Does this mean that no slip does not always imply no work by friction?

It is easy to find no-slip situations where friction does work. For example, static friction does work on a box on the bed of an accelerating truck, or when a person plants their feed and pulls an object attached to a rope, the static friction from their hands does work. The key is that in all cases where static friction does work the object’s material is moving at the point where the friction force is acting.

How can this approach for evaluating the work by friction be extended to general three dimensional motion of a rigid body where the inertia tensor is needed?

No extension is needed. It applies as-is.

For the case of solids experiencing friction, is there an approximate approach (similar to the modified Bernoulli for fluids) that can be used?

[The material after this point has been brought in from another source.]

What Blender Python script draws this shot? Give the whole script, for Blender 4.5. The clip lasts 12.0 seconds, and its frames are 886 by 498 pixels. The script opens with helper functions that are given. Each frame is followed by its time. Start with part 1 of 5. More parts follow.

In kinetic friction the velocity of one surface is different than the other. The frictional forces are equal and opposite, but since the velocities are not the same, the work is not equal and opposite. There is always more mechanical energy that leaves one object than enters the other. The difference is the thermal energy produced at the interface.

Once the amount of thermal energy produced at the interface is determined, then the distribution and flow of heat follows normal thermodynamic rules.

Answer 2

Long post. I'll offer a small clarifying point.

For the first example with rolling without slipping, one explanation for friction doing no (net) work is that there is slip (no relative motion) of the point of contact of the body on the incline. However, for the last example where friction drives the pully there is also no relative motion, yet here friction does work. Does this mean that no slip does not always imply no work by friction?

No slip does not mean that friction does no work. Here is a block resting on a slab resting on an ice-skating rink:

When I push the slab along the ice, the top block does not slip on the slab. Static friction does work to change the block's kinetic energy.

Here is a cylinder in a truck bed:

When the truck accelerates forward, static friction drags the cylinder forward and rotates it counter-clockwise, the cylinder rolls without slip off the end of the truck. Static friction did work during roll without slip.